VIRTUDES
E SE FOSSE A ÚLTIMA VEZ?
Por
aquele prazer momentâneo de tomar um bom café, fui a uma cafeteria, destas
elegantes, perto de dois colégios de endinheirados. Mal entrei e vi duas
mulheres conversando. Talvez nem tão animadamente, mas conversavam.
Pedi meu café e sentei-me para espera-lo ao lado das
duas. Uma tinha voltado de viagem ao exterior. Fazia contas, falava de valores
em dólares canadenses. Entregava frascos de perfume para a interlocutora e mais
parecia reunião de tupperware do que a chegada da muamba aromática.
Vestindo uniforme, um garoto de 12 anos, não mais que
isto, entra na loja. Dá alguns passos e logo se posiciona ao lado de uma das
mulheres. Ela olha para o garoto com a austeridade de um sargento.

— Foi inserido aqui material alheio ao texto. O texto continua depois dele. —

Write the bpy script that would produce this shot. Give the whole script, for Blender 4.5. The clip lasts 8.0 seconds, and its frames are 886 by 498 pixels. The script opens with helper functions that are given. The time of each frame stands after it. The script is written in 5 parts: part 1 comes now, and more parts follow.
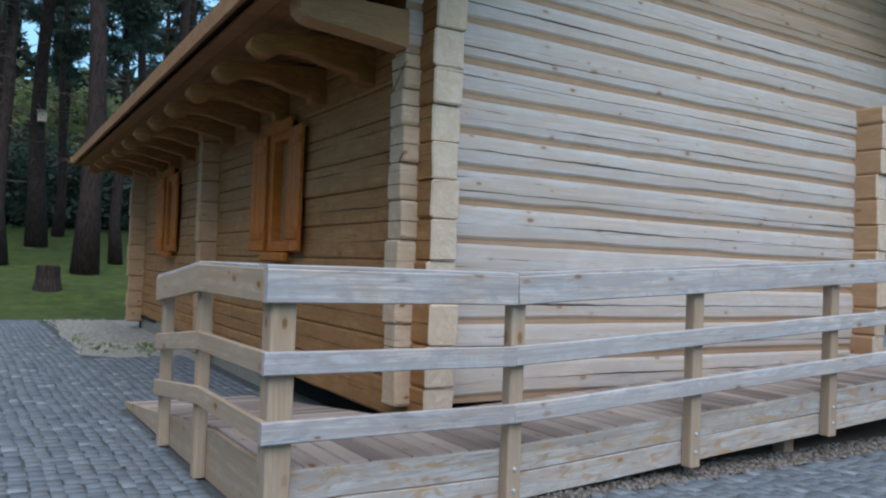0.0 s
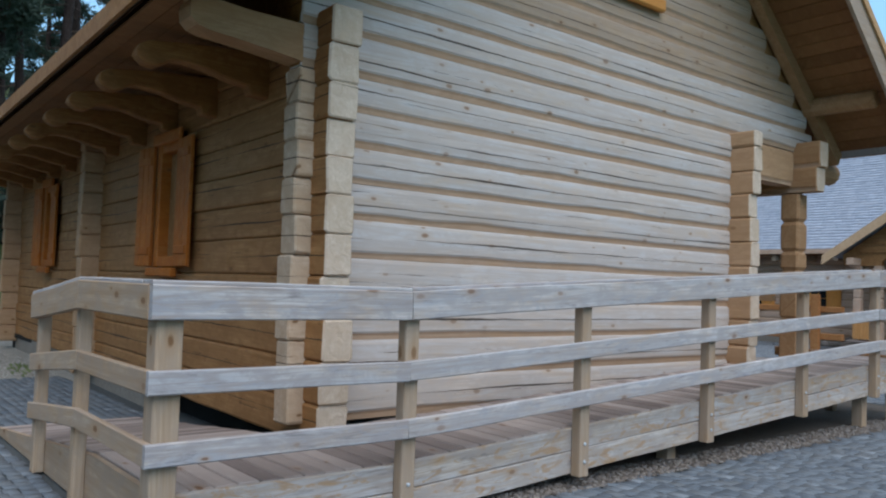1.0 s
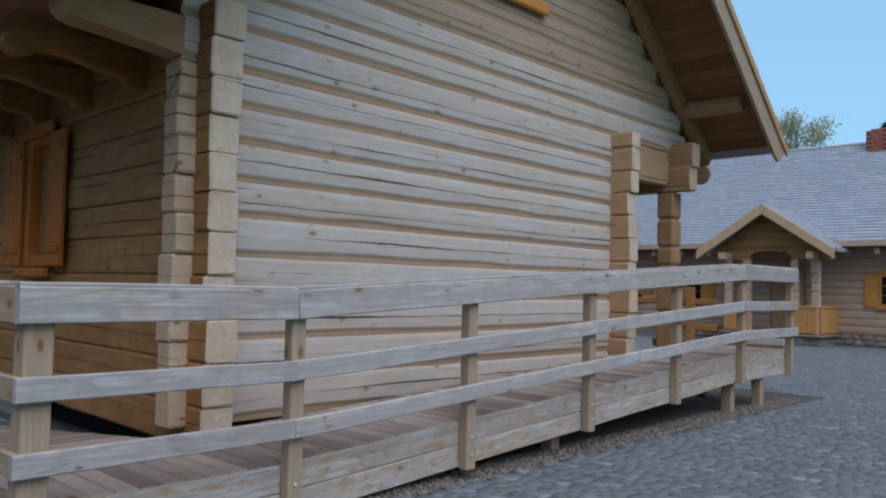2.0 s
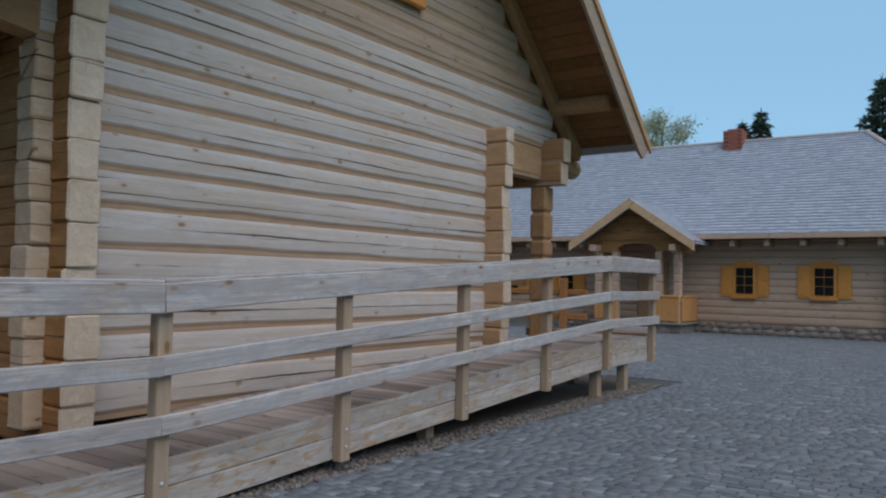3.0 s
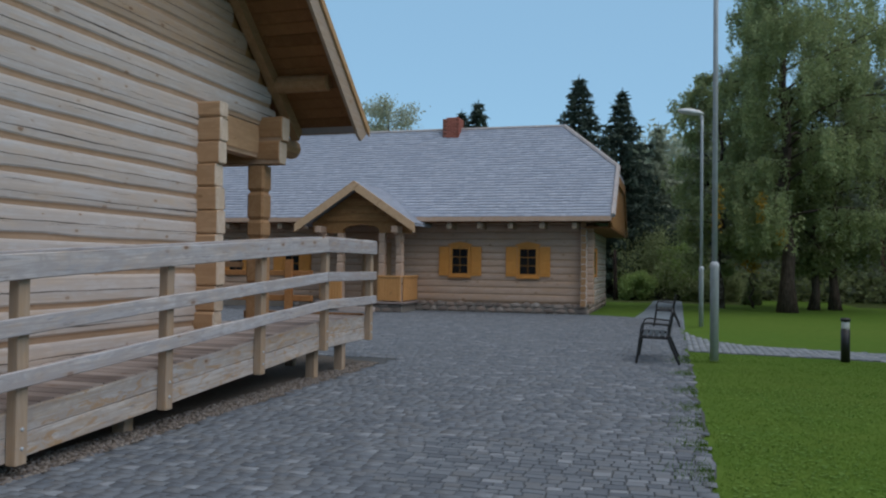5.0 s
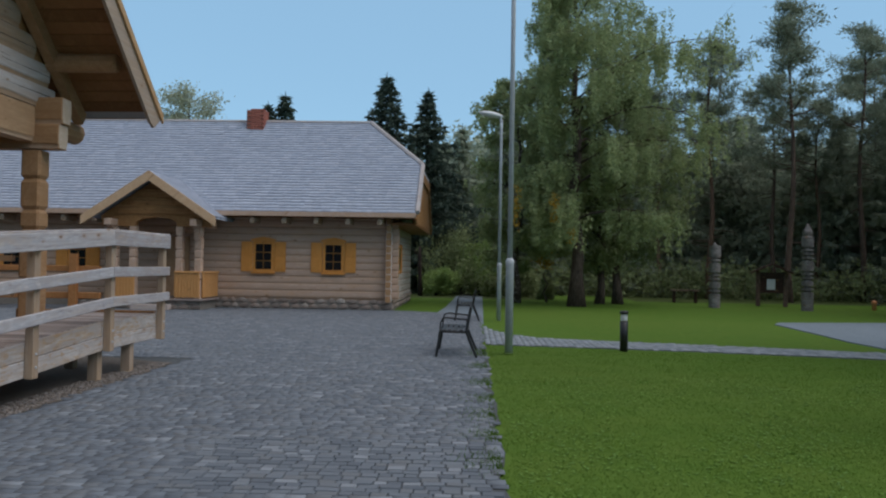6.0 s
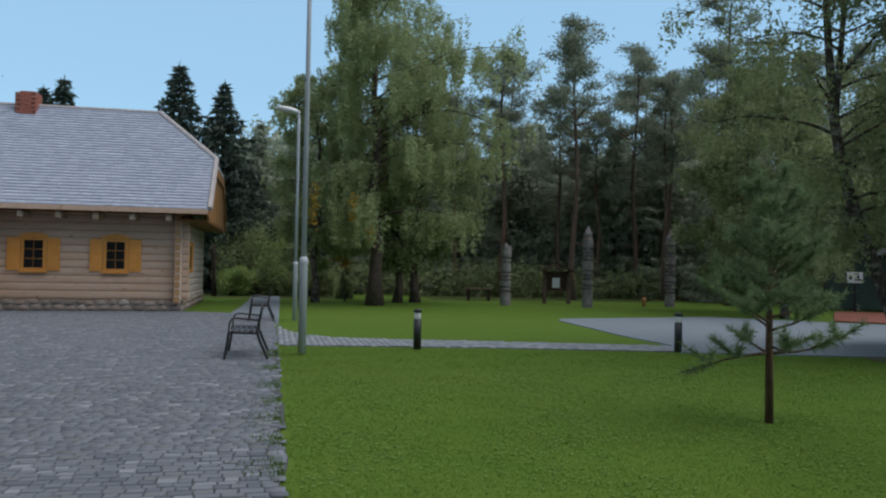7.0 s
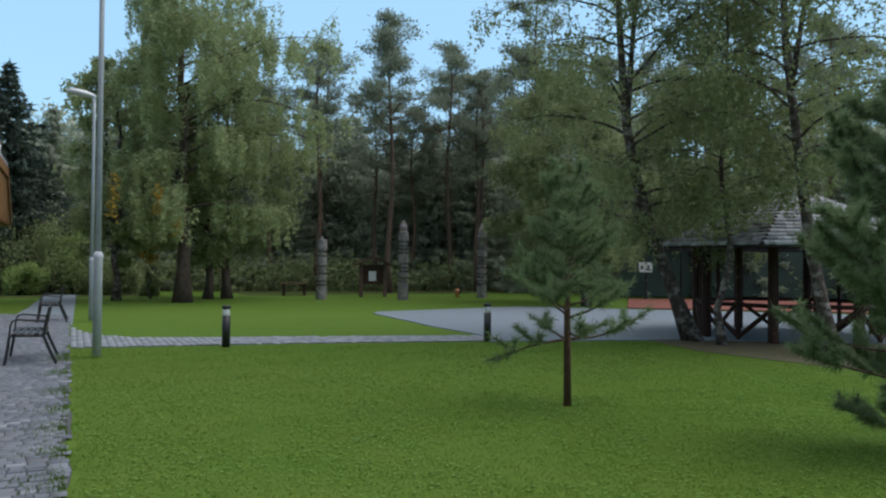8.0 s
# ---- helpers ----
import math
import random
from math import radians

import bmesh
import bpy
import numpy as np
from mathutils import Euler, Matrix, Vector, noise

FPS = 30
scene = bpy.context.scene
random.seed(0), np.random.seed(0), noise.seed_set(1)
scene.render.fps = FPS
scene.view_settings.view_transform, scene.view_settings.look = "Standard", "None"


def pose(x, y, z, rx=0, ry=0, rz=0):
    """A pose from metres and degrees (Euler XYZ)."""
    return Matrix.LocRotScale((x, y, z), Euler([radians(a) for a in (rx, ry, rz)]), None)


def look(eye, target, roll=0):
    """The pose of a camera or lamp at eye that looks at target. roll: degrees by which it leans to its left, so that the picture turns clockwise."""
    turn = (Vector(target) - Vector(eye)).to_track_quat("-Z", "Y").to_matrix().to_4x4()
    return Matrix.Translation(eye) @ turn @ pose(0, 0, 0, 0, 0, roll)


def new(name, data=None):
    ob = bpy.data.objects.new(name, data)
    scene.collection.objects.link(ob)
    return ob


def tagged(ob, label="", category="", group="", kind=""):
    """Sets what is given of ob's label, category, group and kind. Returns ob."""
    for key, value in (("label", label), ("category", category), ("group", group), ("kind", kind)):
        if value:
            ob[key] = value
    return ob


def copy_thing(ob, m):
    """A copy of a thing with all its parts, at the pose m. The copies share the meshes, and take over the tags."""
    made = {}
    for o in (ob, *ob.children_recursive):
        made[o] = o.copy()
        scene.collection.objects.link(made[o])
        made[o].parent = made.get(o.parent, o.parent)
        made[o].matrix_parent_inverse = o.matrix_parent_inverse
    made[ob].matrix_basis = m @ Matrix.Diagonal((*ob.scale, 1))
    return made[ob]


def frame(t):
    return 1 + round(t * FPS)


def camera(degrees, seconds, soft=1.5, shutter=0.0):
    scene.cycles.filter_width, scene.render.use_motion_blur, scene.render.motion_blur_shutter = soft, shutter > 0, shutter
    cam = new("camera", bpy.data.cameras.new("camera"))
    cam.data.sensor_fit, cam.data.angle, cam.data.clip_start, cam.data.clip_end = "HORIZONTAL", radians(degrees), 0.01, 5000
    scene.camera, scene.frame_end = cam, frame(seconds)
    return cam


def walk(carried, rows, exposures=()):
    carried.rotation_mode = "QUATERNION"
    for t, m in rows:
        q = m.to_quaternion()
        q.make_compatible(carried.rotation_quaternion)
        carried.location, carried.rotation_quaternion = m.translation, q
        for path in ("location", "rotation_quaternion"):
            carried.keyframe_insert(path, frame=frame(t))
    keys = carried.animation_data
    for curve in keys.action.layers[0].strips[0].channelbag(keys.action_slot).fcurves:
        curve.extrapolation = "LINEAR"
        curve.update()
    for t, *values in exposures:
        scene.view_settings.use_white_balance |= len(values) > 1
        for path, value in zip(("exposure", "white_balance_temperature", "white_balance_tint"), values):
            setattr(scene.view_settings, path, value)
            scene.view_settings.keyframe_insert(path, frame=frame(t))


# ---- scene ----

- “Não quero você aqui do meu lado!”. Era um vômito de
palavras, talvez um refluxo.
A amiga da mãe, prontamente, olhou para a cadeira
extra, com as bolsas de ambas e outros embrulhos e não se demorou: - “Nem tem
lugar para sentar”, sentenciou a amiga.
- “Tá mãe. Eu vou voltar para a escola”, disse o
menino, um tanto acostumado com aquela grosseria maternal e com a solidariedade
da amiga da mãe.
O diálogo
durou menos de um minuto. O menino saiu. Detrás do balcão, uma das atendentes
me olhou como se pudesse dizer: “Você viu isto?”.
Observei
o menino atravessando a rua e voltando para a escola, de onde, depois daquilo,
deveria ter ficado até morrer.
A frieza
daquelas palavras me incomodou. As palavras têm poder. Podem trazer alento,
gerar admiração, cicatrizar mal entendidos e machucar, ferir. Ou podem apenas
doer fundo na alma, dilacerando uma vida inteira de crenças e amores.
Mas, e se
aquela fosse a última vez? Se a última frase daquela mãe para o filho fosse
mesmo “Não quero você aqui do meu lado!”? A inconsciência coletiva, esta da
qual eu também me identifico, é cruel. Assassina. É executora das sentenças de
morte a que estamos acostumados a lidar, sem um pingo de lucidez! Quantas vezes
dissemos e dizemos palavras envoltas em raiva, grosseria, orgulho e não
pensamos na última lembrança que vamos ter? Ou que o outro terá de nós?
Que a última frase seja sorriso. Que a última frase
seja ternura. Que a última lembrança seja vontade de ver de novo. Que a última
vez seja vista como se fosse agora, porque ninguém sabe o que vai ser de nós,
de agora em diante.
Que eu tenha boas lembranças. Que você também tenha de
mim. E que se hoje fosse o fim, eu tenha tempo de dizer que amei você. Com o
olhar, com o sorriso, com uma palavra. Que é sempre de vida. Porque é ela que
vai ficar para sempre nas boas lembranças.